2. Economic Fallout and Business Strategy

Aparna Baraj (BCG) emphasizes that the "new normal" involves a fragile state of "no peace, no war" that could persist for 24 months.

  • Sectoral Impact: Beyond oil and gas, the crisis impacts aviation (transit traffic between Asia and Europe), aluminum smelting (23% of global capacity is in the GCC), and fertilizer production.
  • Strategic Advice for CEOs:
    • Build Buffers: Move away from "just-in-time" supply chains toward higher inventory levels.
    • Diversification: Ensure supply sources are uncorrelated to prevent a single conflict from crippling the entire chain.
    • Productivity via AI: To offset the higher costs of resilience, companies must deploy AI to improve operational efficiency.
  • Recovery Timelines: Baraj warns that "normalcy" is not immediate upon a ceasefire. Clearing mines takes months, and repairing complex infrastructure like LNG trains can take 2–5 years.

3. Equity Markets and AI Concentration

Markets are showing a divergence between the "tech world" (bullish on AI) and the "core economy" (manufacturing/services), which is pricing in geopolitical volatility.

  • The "Capex" Warning: Mark Cranfield (Bloomberg) notes that investors are becoming wary of high capital expenditure (capex) in the tech sector, particularly after Taiwan Semiconductor pushed back against ASML’s pricing.
  • Thailand Case Study: The Stock Exchange of Thailand (SET) has seen an 18% gain this year, but it faces significant concentration risk.
    • Delta Thailand: A single stock has driven a large portion of the index's gains, trading at a 150x P/E ratio.
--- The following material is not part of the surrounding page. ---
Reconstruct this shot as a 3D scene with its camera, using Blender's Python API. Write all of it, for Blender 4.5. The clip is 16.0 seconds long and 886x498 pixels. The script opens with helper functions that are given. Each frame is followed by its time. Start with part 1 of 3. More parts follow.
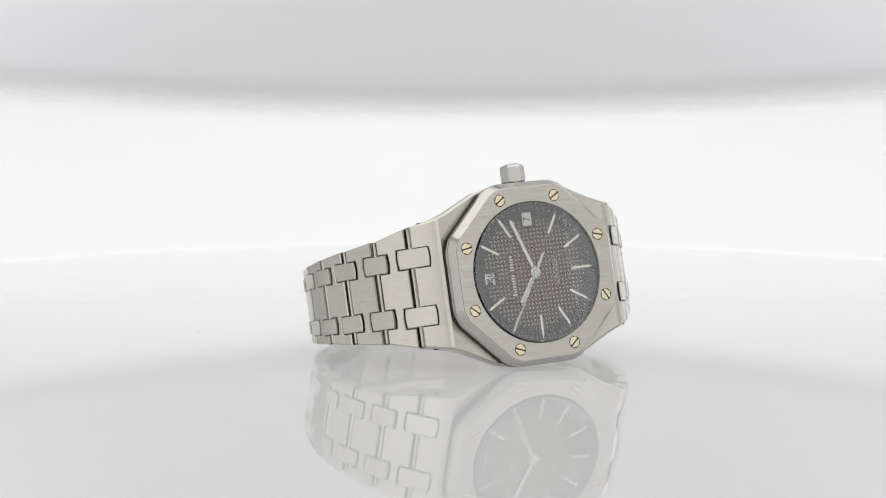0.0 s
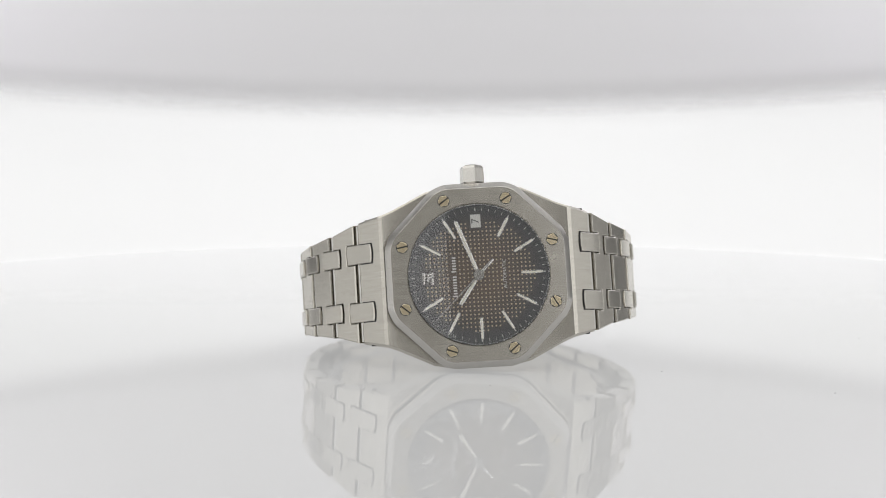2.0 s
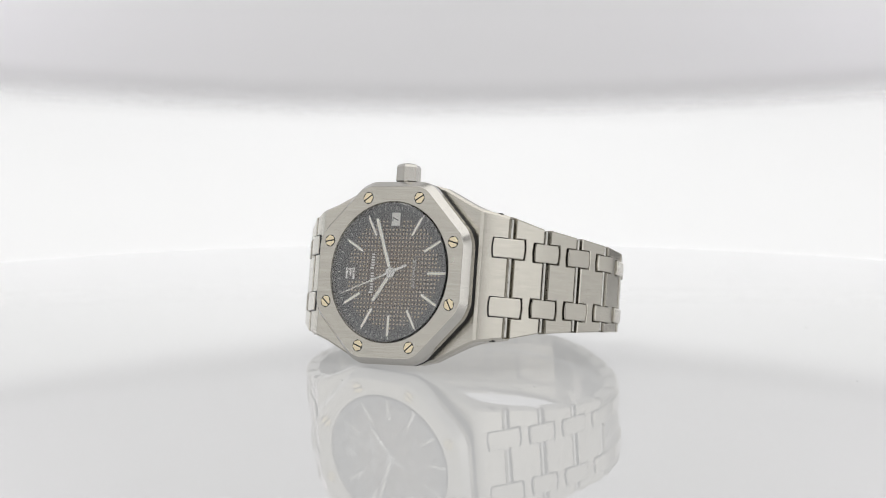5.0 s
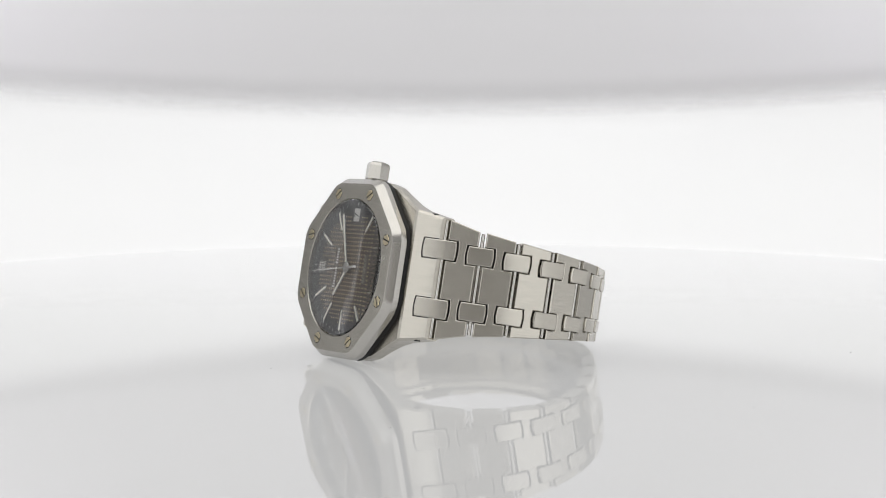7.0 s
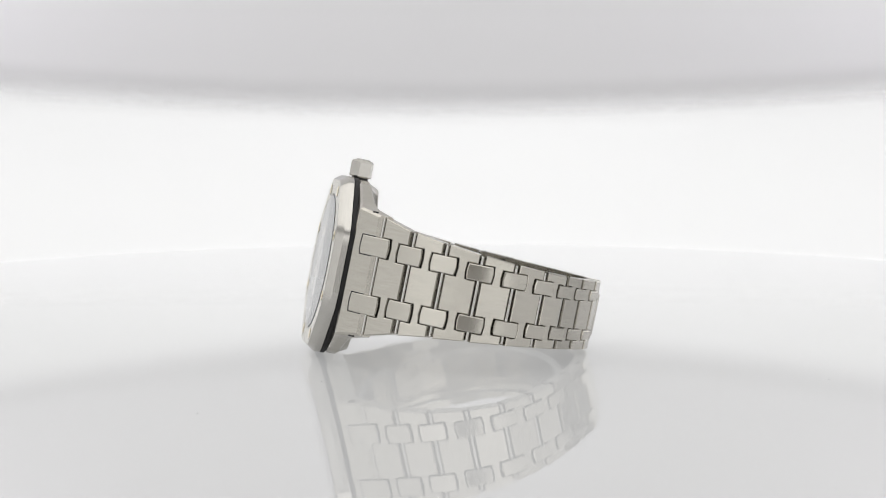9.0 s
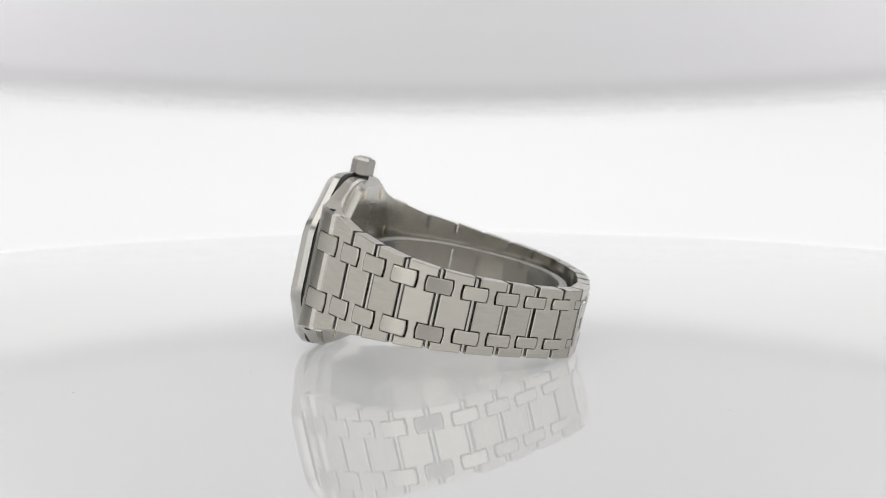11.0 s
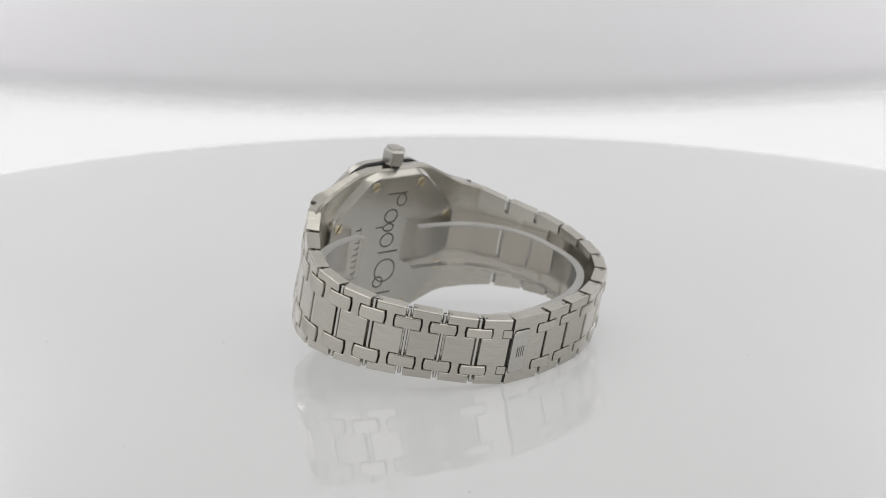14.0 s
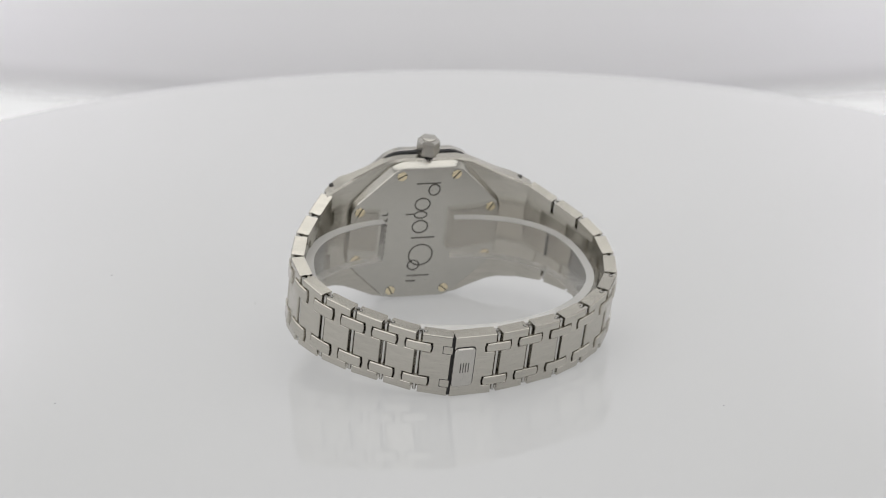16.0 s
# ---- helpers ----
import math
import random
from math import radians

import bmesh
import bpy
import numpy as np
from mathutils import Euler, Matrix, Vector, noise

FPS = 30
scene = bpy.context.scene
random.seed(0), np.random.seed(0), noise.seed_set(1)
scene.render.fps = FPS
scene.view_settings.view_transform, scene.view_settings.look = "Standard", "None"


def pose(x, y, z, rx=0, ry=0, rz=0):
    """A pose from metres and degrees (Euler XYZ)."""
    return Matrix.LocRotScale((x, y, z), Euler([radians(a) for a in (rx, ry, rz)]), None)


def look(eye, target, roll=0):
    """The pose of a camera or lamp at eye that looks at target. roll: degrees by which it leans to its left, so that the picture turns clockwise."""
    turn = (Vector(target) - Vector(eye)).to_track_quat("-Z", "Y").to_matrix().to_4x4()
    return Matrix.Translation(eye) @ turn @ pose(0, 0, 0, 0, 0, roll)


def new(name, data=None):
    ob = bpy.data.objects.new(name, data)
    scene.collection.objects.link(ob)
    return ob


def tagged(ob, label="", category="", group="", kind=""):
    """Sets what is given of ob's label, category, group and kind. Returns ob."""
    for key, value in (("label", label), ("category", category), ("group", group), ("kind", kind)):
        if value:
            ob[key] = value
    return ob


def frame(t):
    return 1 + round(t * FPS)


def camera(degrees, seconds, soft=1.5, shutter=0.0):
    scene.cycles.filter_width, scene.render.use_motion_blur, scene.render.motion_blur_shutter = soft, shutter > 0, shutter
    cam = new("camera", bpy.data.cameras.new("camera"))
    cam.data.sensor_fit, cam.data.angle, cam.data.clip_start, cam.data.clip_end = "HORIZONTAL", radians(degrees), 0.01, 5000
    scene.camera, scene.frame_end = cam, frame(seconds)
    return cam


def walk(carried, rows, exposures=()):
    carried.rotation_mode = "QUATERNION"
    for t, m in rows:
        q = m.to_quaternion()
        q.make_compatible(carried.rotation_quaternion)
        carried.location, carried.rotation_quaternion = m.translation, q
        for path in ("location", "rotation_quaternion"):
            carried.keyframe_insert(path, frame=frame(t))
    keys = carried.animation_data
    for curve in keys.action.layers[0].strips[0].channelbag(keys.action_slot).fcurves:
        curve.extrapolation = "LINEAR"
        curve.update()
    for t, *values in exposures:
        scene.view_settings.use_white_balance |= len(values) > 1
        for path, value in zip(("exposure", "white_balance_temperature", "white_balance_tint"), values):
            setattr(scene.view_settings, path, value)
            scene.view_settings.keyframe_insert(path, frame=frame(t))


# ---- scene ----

from math import cos, sin, pi, atan2, hypot, tan

MM = 0.001

# ---- camera: fixed, long lens, focused on the near side of the watch ----
cam = camera(23.07, 16.0, soft=1.0)
EYE = pose(-3.53 * MM, -446.3 * MM, 72.27 * MM, 90 - 6.58, 0, 0)
walk(cam, [(0.0, EYE), (16.0, EYE)], exposures=[(0.0, 0.13), (16.0, 0.13)])
cam.data.dof.use_dof = True
cam.data.dof.focus_distance = 0.425
cam.data.dof.aperture_fstop = 24.0

# ---- light: a grey light box with unseen lamp panels inside and a backlight behind ----
world = bpy.data.worlds.new("dim_room")
scene.world = world
world.use_nodes = True
world.node_tree.nodes["Background"].inputs[0].default_value = (1.0, 0.97, 0.93, 1)
world.node_tree.nodes["Background"].inputs[1].default_value = 0.27


def area_lamp(name, m, w, h, watts, colour):
    d = bpy.data.lights.new(name, "AREA")
    d.shape, d.size, d.size_y, d.energy, d.color = "RECTANGLE", w, h, watts, colour
    ob = new(name, d)
    ob.matrix_world = m
    return tagged(ob, "lamp added out of view in the light box", "lamp", kind="structure")


area_lamp("softbox_top", pose(0, -0.10, 0.55), 0.84, 0.68, 1.9, (1.0, 0.99, 0.965))
# unseen softboxes beside and in front, added for the steel's bright reflections
for side in (-1, 1):
    area_lamp("softbox_side", look((side * 0.44, -0.16, 0.20), (0, -0.16, 0.20)), 0.64, 0.46, 0.40, (1.0, 0.995, 0.98))
    area_lamp("softbox_front", look((side * 0.28, -0.472, 0.14), (side * 0.28, 0, 0.14)), 0.34, 0.50, 0.40, (1.0, 0.995, 0.98))
    # unseen lilac lamp added to brighten the curtain's upper corner
    area_lamp("curtain_fill_lamp", look((side * 0.178, 0.135, 0.15), (side * 0.178, 0.22, 0.085)), 0.06, 0.06, 0.085, (0.95, 0.905, 1.0))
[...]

The exchange has imposed cash-trading requirements to curb irrational speculation.
    • Market Balance: The SET maintains a healthy mix of 50% international, 35% retail, and 15% local institutional participation.

4. India’s State Elections

High-stakes elections in West Bengal and Tamil Nadu are serving as a referendum on Prime Minister Modi’s administration.
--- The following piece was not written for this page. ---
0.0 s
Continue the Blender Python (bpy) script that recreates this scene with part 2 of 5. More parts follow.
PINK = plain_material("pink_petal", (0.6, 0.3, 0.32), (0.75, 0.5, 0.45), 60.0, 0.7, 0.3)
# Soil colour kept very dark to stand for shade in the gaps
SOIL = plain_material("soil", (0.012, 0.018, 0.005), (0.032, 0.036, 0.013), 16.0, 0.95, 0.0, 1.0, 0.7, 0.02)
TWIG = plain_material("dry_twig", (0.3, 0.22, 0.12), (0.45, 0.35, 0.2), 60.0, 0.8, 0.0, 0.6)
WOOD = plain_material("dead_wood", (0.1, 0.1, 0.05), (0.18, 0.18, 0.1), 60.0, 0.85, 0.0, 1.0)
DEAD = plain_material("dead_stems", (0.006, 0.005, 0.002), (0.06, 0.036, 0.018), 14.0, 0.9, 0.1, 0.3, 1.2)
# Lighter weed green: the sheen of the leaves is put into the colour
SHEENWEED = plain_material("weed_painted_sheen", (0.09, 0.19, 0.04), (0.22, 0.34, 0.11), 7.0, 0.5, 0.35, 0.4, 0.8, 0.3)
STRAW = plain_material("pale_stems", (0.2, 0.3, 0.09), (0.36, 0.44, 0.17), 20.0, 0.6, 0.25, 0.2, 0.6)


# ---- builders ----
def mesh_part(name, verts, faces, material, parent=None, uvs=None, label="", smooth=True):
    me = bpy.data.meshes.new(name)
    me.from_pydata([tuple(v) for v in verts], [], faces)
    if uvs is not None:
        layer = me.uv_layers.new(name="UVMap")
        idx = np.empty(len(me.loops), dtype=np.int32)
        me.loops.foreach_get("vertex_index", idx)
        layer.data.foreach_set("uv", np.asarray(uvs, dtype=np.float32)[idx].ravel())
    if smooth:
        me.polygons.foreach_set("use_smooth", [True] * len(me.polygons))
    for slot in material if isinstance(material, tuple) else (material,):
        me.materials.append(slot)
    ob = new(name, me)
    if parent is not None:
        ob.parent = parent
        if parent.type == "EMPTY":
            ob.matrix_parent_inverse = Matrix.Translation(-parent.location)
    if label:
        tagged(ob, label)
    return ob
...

  • Key Issues: The Iran-driven energy crisis has led to a surge in LPG (cooking fuel) prices, which the opposition is using as a primary campaign tool.
  • Voter Controversy: The removal of 9 million names from voter rolls in West Bengal has sparked allegations of targeting poor and Muslim voters, adding significant political tension to the contest.

5. Notable Quotes

  • Aparna Baraj: "Growth and resilience have to work hand in hand. You cannot grow if you don't have the resilience."
  • Mark Cranfield: "When the top side [of energy prices] is unknown... that's a problem for equities."
  • Acid Kongsiri: "We don't want stocks to be manipulated... we want to protect investors."

Synthesis

The global economy is currently navigating a "geopolitical whack-a-mole" environment. The standoff at the Strait of Hormuz is not merely a regional security issue but a systemic threat to global supply chains, particularly for Asian manufacturing hubs like Thailand and India. While equity markets have been buoyed by AI optimism, the underlying reality of $100+ oil and the long, multi-year recovery period for damaged infrastructure suggests that investors may be underpricing the duration and severity of the current crisis. Businesses are advised to shift from a focus on pure cost-efficiency to a model of "geopolitical muscle," prioritizing resilience and productivity over short-term gains.